You seem to be asking whether load buffers can work with race conditions in multi threading.  I agree I don't find references about this. Memory ordering load and store buffers are documented as supporting store to load forwarding within a single thread so that execution need not stall waiting for cache updates.  In the case of race condition they seem to be a path for indeterminacy where execution may proceed using old data from load buffer even though corresponding cache invalidation is pending.


Hello Tim,

Sorry for the confusion. I am afraid I am asking something much more basic than race conditions. :) 

Essentially, my question is what purpose does a load buffer serve? Further, what's the effect of a LFENCE on this load buffer.





There is a discussion in Intel's Optimization Reference Manual sections 2.3.5 Cache Hierarchy which includes Load and Store Operation Overview and section 2.3.6 System Agent. That is specifically for the Sandy Bridge architecture; modifications in later systems are discussed in sections 2.1 and 2.2.

Black Belt

It looks like this is an architecturally invisible feature that exists for the convenience of the designers.

By "architecturally invisible", I mean that it causes no change to the cache consistency and ordering model, so if it is visible at all, it is only visible via its impact on performance.

I suspect that the implementation of buffering between the L1 Data Cache and the processor's physical registers is rather different on different processors.  For example, in the Sandy Bridge generation the L1 Data Cache has 8 "banks", each of which is 8 Bytes wide.  The L1 Data Cache supports up to 2 16-Byte loads and 1 16-Byte store per cycle, but it is not trivial for the core to generate operations at the corresponding rate.  In the case of Sandy Bridge the issues are well known:

  • The core can only generate two addresses per cycle, so to get 3 16-Byte transfers you need to be using 32-Byte (256-bit AVX) memory operations (each of which takes 2 cycles to move 32 Bytes).
  • The cache can only perform multiple operations per cycle if they are to non-conflicting banks.
    • This can be tricky to understand, because it is not obvious when the stores will need to access the cache -- the exact cycle that the store accesses the L1 Data Cache could easily be offset from the exact cycle that loads executing in the same cycle need to access the L1 Data Cache.
  • The core+cache can only perform multiple operations per cycle if none of the load or store operations cross a cache line boundary.

There are other special cases to be considered.  For example, Sandy Bridge can execute two 8/16/32-bit loads per cycle even if they are grabbing bits from the same bank.  If I recall correctly this works whether the loads are to contiguous, discontiguous, or overlapping bit fields within the 8-Byte-aligned data held by the L1 Data Cache bank.

It is easy to imagine that some sort of buffering would be needed to match width and alignment of the core's requests with the width and alignment of the multi-bank L1 Data Cache interface.

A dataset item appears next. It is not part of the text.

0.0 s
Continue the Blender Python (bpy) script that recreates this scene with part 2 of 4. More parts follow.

Haswell is completely different.  My interpretation of the Haswell L1 Data Cache is that it is (for reads) a dual-ported cache with 64-Byte (512-bit) full-cache-line read ports.  The core can request up to 2 32-Byte (256-bit) reads and 1 32-Byte (256-bit) store per cycle.  The L1 Data Cache can service two reads per cycle for any size and any alignment -- as long as neither of the reads crosses a cache line boundary.  In other words, it looks like each of the two read ports of L1 Data Cache reads (up to) the full cache line containing the requested data and can return anywhere between 1 Byte (8-bits) and 32 Bytes (256-bits) for any alignment as long as all of the data requested is within that 512-bit cache line.   The cache can also service any two loads from the same cache line in one cycle (independent of alignment and/or overlap).   For loads that cross a cache line boundary, it looks like the L1 Data Cache must use both read ports -- one port to read the cache line containing the "lower" part of the requested data, and the other port to read the next cache line that contains the "upper" part of the requested data.  This limits throughput to one load per cycle (from the core's perspective).     It took a lot of experiments and a lot of thinking to figure out the read behavior of the cache.  Because of the potential for cycle skew between loads and stores, I don't know how to extend the methodology to understand how the L1 Data Cache handles stores.

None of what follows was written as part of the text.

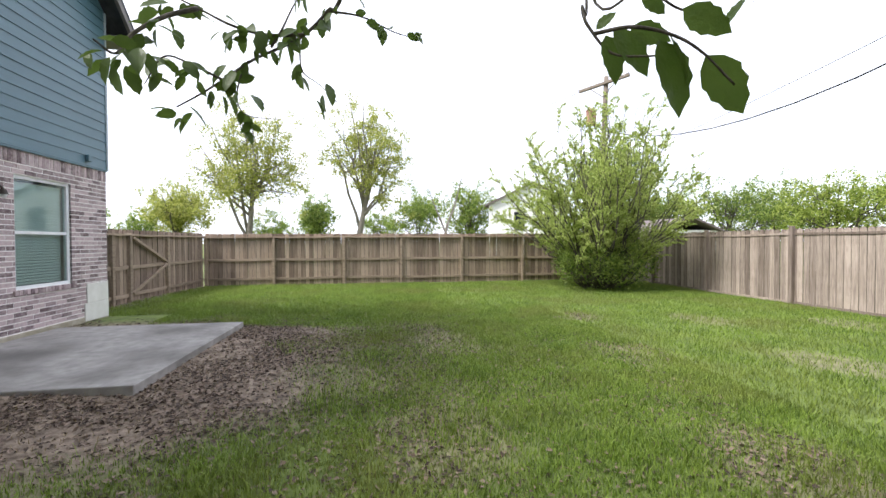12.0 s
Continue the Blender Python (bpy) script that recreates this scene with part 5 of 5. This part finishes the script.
# ---- grass and leaves ----
def blades(name, x, y, height, width, mat, label, rng, bent=True):
    n = len(x)
    z = ground_z(x, y) - 0.004
    az = rng.uniform(0, 2 * np.pi, n)
    lean = rng.uniform(0.1, 0.9, n) * height
    fx, fy = np.cos(az), np.sin(az)
    a2 = az + rng.uniform(0.6, 2.5, n)
    wx, wy = np.cos(a2) * width / 2, np.sin(a2) * width / 2
    if bent:
        b0 = np.stack([x - wx, y - wy, z], 1)
        b1 = np.stack([x + wx, y + wy, z], 1)
        mx, my, mz = x + fx * lean * 0.3, y + fy * lean * 0.3, z + height * 0.62
        m0 = np.stack([mx - wx * 0.75, my - wy * 0.75, mz], 1)
        m1 = np.stack([mx + wx * 0.75, my + wy * 0.75, mz], 1)
        tip = np.stack([x + fx * lean, y + fy * lean, z + height * rng.uniform(0.8, 1.05, n)], 1)
        v = np.stack([b0, b1, m1, m0, tip], 1).reshape(-1, 3)
        i = np.arange(n)[:, None] * 5
        corner = np.concatenate([i + np.array([[0, 1, 2, 3]]), i + np.array([[3, 2, 4]])], 1).ravel()
        sizes = np.tile([4, 3], n)
    else:
        b0 = np.stack([x - wx, y - wy, z], 1)
        b1 = np.stack([x + wx, y + wy, z], 1)
        tip = np.stack([x + fx * lean, y + fy * lean, z + height], 1)
        v = np.stack([b0, b1, tip], 1).reshape(-1, 3)
        corner, sizes = np.arange(3 * n), np.full(n, 3)
    stuff(name, polygons_mesh(name, v, sizes, corner, mat), label, "grass")


def scatter(rng, n, x0, x1, y0, y1, power=1.0, invert=False):
    x, y = rng.uniform(x0, x1, n), rng.uniform(y0, y1, n)
    t = turf(x, y)
    clump = 0.55 + 0.45 * np.sin(5.3 * x + 2.1 * np.sin(3.1 * y)) * np.sin(4.7 * y + 1.9 * np.sin(2.3 * x))
    p = (1 - t) if invert else t ** power * (0.42 + 0.58 * clump)
    keep = rng.uniform(0, 1, n) < p
    keep &= ~((x > -7.22) & (x < -3.97) & (y < 2.89)) & ((y > 0.02) | (x > 0.05) | (x < -8.47))
    keep &= ~((x > -3.6) & (x < -0.92) & (y < 1.27))
    return x[keep], y[keep]


def lawn():
    rng = np.random.default_rng(77)
    x, y = scatter(rng, 480000, -9.0, 1.42, 1.2, 9.0)
    blades("grass", x, y, rng.uniform(0.025, 0.06, len(x)) * (1 + 0.9 * smooth(0.2, 0.9, np.sin(2.7 * x + 1.1 * y) * np.sin(3.3 * y - 1.4 * x))), rng.uniform(0.004, 0.008, len(x)), GRASS, "green lawn grass, long and uneven", rng)
    x, y = scatter(rng, 330000, -14.7, 1.42, 5.0, 14.9)
    blades("grass", x, y, rng.uniform(0.03, 0.085, len(x)), rng.uniform(0.008, 0.014, len(x)), GRASS, "green lawn grass further out", rng, False)
    x, y = scatter(rng, 110000, -14.7, -8.4, -0.7, 7.0)
    blades("grass", x, y, rng.uniform(0.04, 0.11, len(x)), rng.uniform(0.007, 0.012, len(x)), GRASS, "green lawn grass past the patio", rng, False)
    x, y = scatter(rng, 16000, 0.05, 1.42, -10.7, -5.0)
    blades("grass", x, y, rng.uniform(0.05, 0.14, len(x)), rng.uniform(0.008, 0.014, len(x)), GRASS, "green grass tufts in the side yard", rng, False)
    x, y = rng.uniform(-9.0, 1.3, 11000), 2.0 + 7 * rng.uniform(0, 1, 11000) ** 1.6
    ok = ~((x > -7.22) & (x < -3.97) & (y < 2.89))
    x, y = x[ok], y[ok]
    blades("dry_grass", x, y, rng.uniform(0.02, 0.06, len(x)), rng.uniform(0.003, 0.006, len(x)), STRAW, "dry straw-coloured grass in the lawn", rng)
    x, y = scatter(rng, 90000, -8.2, 1.36, 0.03, 9.5, invert=True)
    x2, y2 = scatter(rng, 16000, 0.06, 1.36, -10.3, 0.05, invert=True)
    x3, y3 = rng.uniform(-9.0, 1.3, 24000), 2.0 + 6.5 * rng.uniform(0, 1, 24000) ** 1.25
    x, y = np.concatenate([x, x2, x3]), np.concatenate([y, y2, y3])
    thin = rng.uniform(0, 1, len(x)) < 0.35 + 0.65 * (np.sin(2.1 * x + 1.0) * np.sin(1.7 * y) > -0.25)
    path = np.exp(-((x - 0.45) / 0.32) ** 2) * (y < 1.6) * (y > -9)
    thin &= rng.uniform(0, 1, len(x)) > 0.85 * path
    x, y = x[thin], y[thin]
    c = np.stack([x, y, ground_z(x, y) + rng.uniform(0.004, 0.02, len(x))], 1)
    d = rng.normal(size=(len(x), 3)) * np.array((1, 1, 0.22))
    n = len(x)
    d /= np.linalg.norm(d, axis=1)[:, None]
    up = np.array((0, 0, 1.0)) + rng.normal(size=(n, 3)) * 0.35
    s = np.cross(d, up)
    s /= np.linalg.norm(s, axis=1)[:, None]
    ln = rng.uniform(0.025, 0.065, n)[:, None]
    mid = c + np.array((0, 0, 1.0)) * ln * 0.12
    v = np.stack([c - d * ln * 0.5, mid - s * ln * 0.24, c + d * ln * 0.5, mid + s * ln * 0.24], 1).reshape(-1, 3)
    stuff("leaf_litter", polygons_mesh("leaf_litter", v, np.full(n, 4), np.arange(4 * n), LITTER), "dry brown fallen leaves on bare earth", "leaves")


lawn()
bricks()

Again, it is easy to imagine that some form of buffering is required to match the width and alignment of the core's requests with the data provided by the L1 Data Cache interface -- and that the implementation of this buffering could be quite different from that required on a Sandy Bridge processor.

Black Belt

What I read about the load and store buffers being classed as memory ordering buffers seems to imply that they are actually part of the system to implement the ordering model.  As John said, they are meant to be "architecturally invisible," thus aren't mentioned in the Optimization Reference Manual, and may only be of concern to the programmer when loads and stores are mixed (or maybe loads from cache across cores).

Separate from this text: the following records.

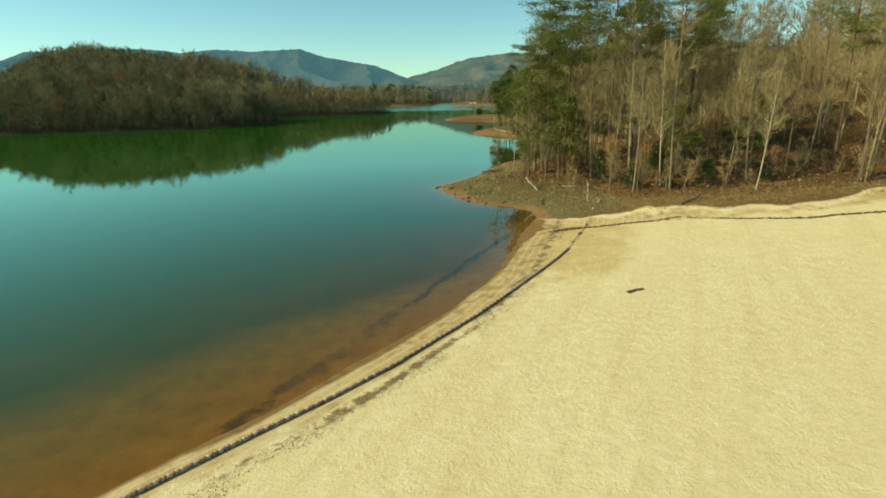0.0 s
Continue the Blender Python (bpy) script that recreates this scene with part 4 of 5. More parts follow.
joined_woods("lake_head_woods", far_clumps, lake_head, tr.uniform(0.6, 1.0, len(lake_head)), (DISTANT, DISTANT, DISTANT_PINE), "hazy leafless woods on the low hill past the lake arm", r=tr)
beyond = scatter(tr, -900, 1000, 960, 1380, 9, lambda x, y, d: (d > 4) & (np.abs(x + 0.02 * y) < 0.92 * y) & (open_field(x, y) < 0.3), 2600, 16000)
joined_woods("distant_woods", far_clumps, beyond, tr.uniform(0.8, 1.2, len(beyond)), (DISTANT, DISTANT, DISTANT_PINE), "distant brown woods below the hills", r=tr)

# ---- small things on the shores ----
BUOY_RED = plain("faded_red_float", (0.22, 0.12, 0.08), (0.40, 0.25, 0.17), 12, 0.5, 0.5)
BUOY_WHITE = plain("dirty_white_float", (0.40, 0.32, 0.23), (0.60, 0.50, 0.38), 12, 0.5, 0.4)
ROPE = plain("old_rope", (0.20, 0.14, 0.07), (0.42, 0.33, 0.19), 20, 0.9)
CONCRETE = plain("weathered_concrete", (0.22, 0.19, 0.12), (0.44, 0.39, 0.27), 3, 0.95, 0.4)
PAINT_WHITE = plain("white_paint", (0.50, 0.48, 0.42), (0.68, 0.66, 0.60), 2, 0.6)
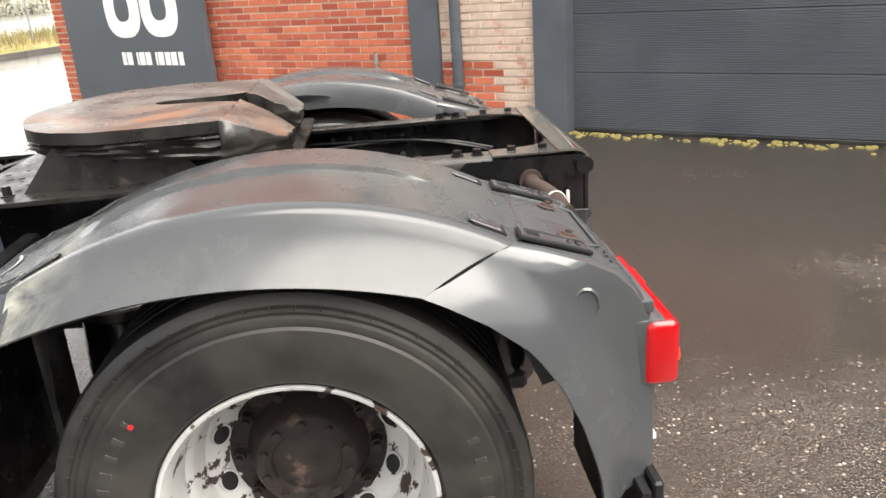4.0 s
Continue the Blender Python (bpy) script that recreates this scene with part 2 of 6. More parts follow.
TANK = surface("cream_tank_paint", (0.33, 0.325, 0.292), 0.34, 0, 0.05, 3, 160, 0.05, dirt=(0.27, 0.26, 0.235), dirt_at=(0.5, 0.78), dirt_scale=4, dirt_rough=0.5)
STRAP = surface("brushed_steel_strap", (0.42, 0.41, 0.39), 0.38, 0.6, 0.2, 6, 140, 0.2)
GALV = surface("galvanised_steel", (0.47, 0.475, 0.475), 0.42, 0.35, 0.15, 12, 120, 0.25, dirt=(0.4, 0.38, 0.34), dirt_at=(0.6, 0.75), dirt_scale=8)
RED = surface("red_panel_paint", (0.43, 0.04, 0.02), 0.36, 0, 0.1, 3, 140, 0.08, dirt=(0.35, 0.03, 0.02), dirt_at=(0.7, 0.72), dirt_scale=7)
BOXPAINT = surface("slate_blue_box_paint", (0.032, 0.042, 0.06), 0.4, 0, 0.3, 4, 120, 0.15, dirt=(0.7, 0.7, 0.66), dirt_at=(0.69, 0.7), dirt_scale=5.5, dirt_rough=0.5)
# brown patches put the wet lid's brownish reflection into its colour
BOXLID = surface("wet_reflection_lid_paint", (0.032, 0.04, 0.052), 0.3, 0, 0.3, 4, 120, 0.12, dirt=(0.055, 0.042, 0.04), dirt_at=(0.5, 0.68), dirt_scale=1.7, dirt_rough=0.25, wet=0.6)
BOXEDGE = surface("worn_box_edge", (0.03, 0.032, 0.035), 0.5, 0, 0.4, 20, 120, 0.3, dirt=(0.5, 0.46, 0.33), dirt_at=(0.585, 0.61), dirt_scale=24, dirt_rough=0.6)
LATCH = surface("stainless_latch", (0.62, 0.6, 0.56), 0.35, 0.75, 0.2, 16, 150, 0.2, dirt=(0.28, 0.2, 0.13), dirt_at=(0.62, 0.74), dirt_scale=18)
BROWNSTEEL = surface("brown_primed_steel", (0.02, 0.014, 0.011), 0.45, 0, 0.35, 9, 100, 0.3, dirt=(0.06, 0.045, 0.035), dirt_at=(0.58, 0.72), dirt_scale=11, wet=0.2)
BAREEDGE = surface("bare_worn_edge", (0.42, 0.40, 0.35), 0.35, 0.5, 0.3, 30, 120, 0.2, dirt=(0.1, 0.07, 0.05), dirt_at=(0.5, 0.56), dirt_scale=26)
STEELGREY = surface("worn_grey_steel", (0.13, 0.127, 0.12), 0.4, 0.5, 0.3, 14, 110, 0.3, dirt=(0.06, 0.05, 0.042), dirt_at=(0.52, 0.64), dirt_scale=18)
COVER = surface("black_ribbed_plastic", (0.011, 0.0105, 0.010), 0.34, 0, 0.35, 5, 160, 0.1, dirt=(0.03, 0.022, 0.018), dirt_at=(0.5, 0.72), dirt_scale=3, dirt_rough=0.42, wet=0.6)
WHITEP = surface("white_plastic", (0.75, 0.75, 0.74), 0.35, 0, 0.06, 8, 100, 0.05)
GREENP = surface("green_plastic", (0.02, 0.16, 0.09), 0.4, 0, 0.15, 14, 100, 0.05)
CHROME = surface("chrome", (0.6, 0.59, 0.57), 0.3, 0.75, 0.15, 10, 120, 0.08)
RUST = surface("rusty_pipe", (0.055, 0.037, 0.03), 0.6, 0.3, 0.4, 16, 90, 0.5)
BLUE = surface("blue_cab_paint", (0.008, 0.022, 0.2), 0.32, 0, 0.12, 4, 130, 0.05, coat=0.1)
GUARDBLUE = surface("bright_blue_guard_paint", (0.02, 0.085, 0.5), 0.35, 0, 0.1, 4, 130, 0.05)
AIRBOX = surface("grey_black_moulded_plastic", (0.024, 0.024, 0.025), 0.4, 0, 0.35, 7, 110, 0.2, dirt=(0.06, 0.055, 0.05), dirt_at=(0.58, 0.75), dirt_scale=7, wet=0.3)
DULL = surface("dull_black_plastic", (0.011, 0.011, 0.012), 0.5, 0, 0.3, 8, 120, 0.2, spec=0.3)
ALUM = surface("cast_aluminium", (0.4, 0.4, 0.4), 0.4, 0.7, 0.3, 12, 120, 0.4)
LAMPRED = glow("red_lamp_lens", (1.0, 0.012, 0.015), 0.05, (0.2, 0.002, 0.004))
LAMPBLUE = surface("broken_lamp_reflector", (0.16, 0.27, 0.38), 0.25, 0.2, 0.2, 20, 120, 0.1)
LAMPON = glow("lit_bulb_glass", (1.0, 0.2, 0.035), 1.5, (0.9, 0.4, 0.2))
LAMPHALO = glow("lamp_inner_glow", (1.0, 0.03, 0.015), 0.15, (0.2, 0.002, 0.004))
LAMPGLOW = glow("red_bulb_glow", (1.0, 0.04, 0.012), 0.34, (0.2, 0.003, 0.004))
ORANGE = surface("reflective_orange", (0.85, 0.16, 0.03), 0.35, 0, 0.06, 12, 200, 0.05)
YELLOW = surface("reflective_yellow", (0.72, 0.42, 0.01), 0.35, 0, 0.06, 12, 200, 0.05)
SILVER = surface("silver_badge", (0.24, 0.245, 0.25), 0.4, 0.2, 0.1, 20, 150, 0.05)
BRUSHED = surface("dirty_cast_box", (0.25, 0.24, 0.21), 0.6, 0.3, 0.5, 30, 90, 0.6, dirt=(0.6, 0.58, 0.5), dirt_at=(0.52, 0.6), dirt_scale=25)
TIE = surface("white_cable_tie", (0.5, 0.5, 0.48), 0.4, 0, 0.05)
REDP = surface("red_plastic", (0.5, 0.015, 0.02), 0.35, 0, 0.1)
YELP = surface("yellow_plastic", (0.6, 0.36, 0.01), 0.4, 0, 0.1)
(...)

With respect to Haswell stores, I find that nontemporal streaming stores may double the performance of store streams exceeding 8KB long where nontemporal is of no use on older Intel CPUs, so it doesn't act as if the store and read for ownership streams are independent.  Haswell also avoids the L1 locality performance limitation of Sandy and Ivy Bridge where L1 cache read misses hitting in L2 were limited to 128-bit aligned transfers.  So it seems that blocking for L2 may be much more viable on HSW.  I've never seen the details written up.  But I don't know that these topics have any direct relationship to the topic of load buffers.

796 Views Load and Store Operation Enhancements

The L1 data cache can handle two 256-bit load and one 256-bit store operations each cycle. The unified L2 can service one cache line (64 bytes) each cycle. Additionally, there are 72 load buffers and 42 store buffers available to support micro-ops execution in-flight.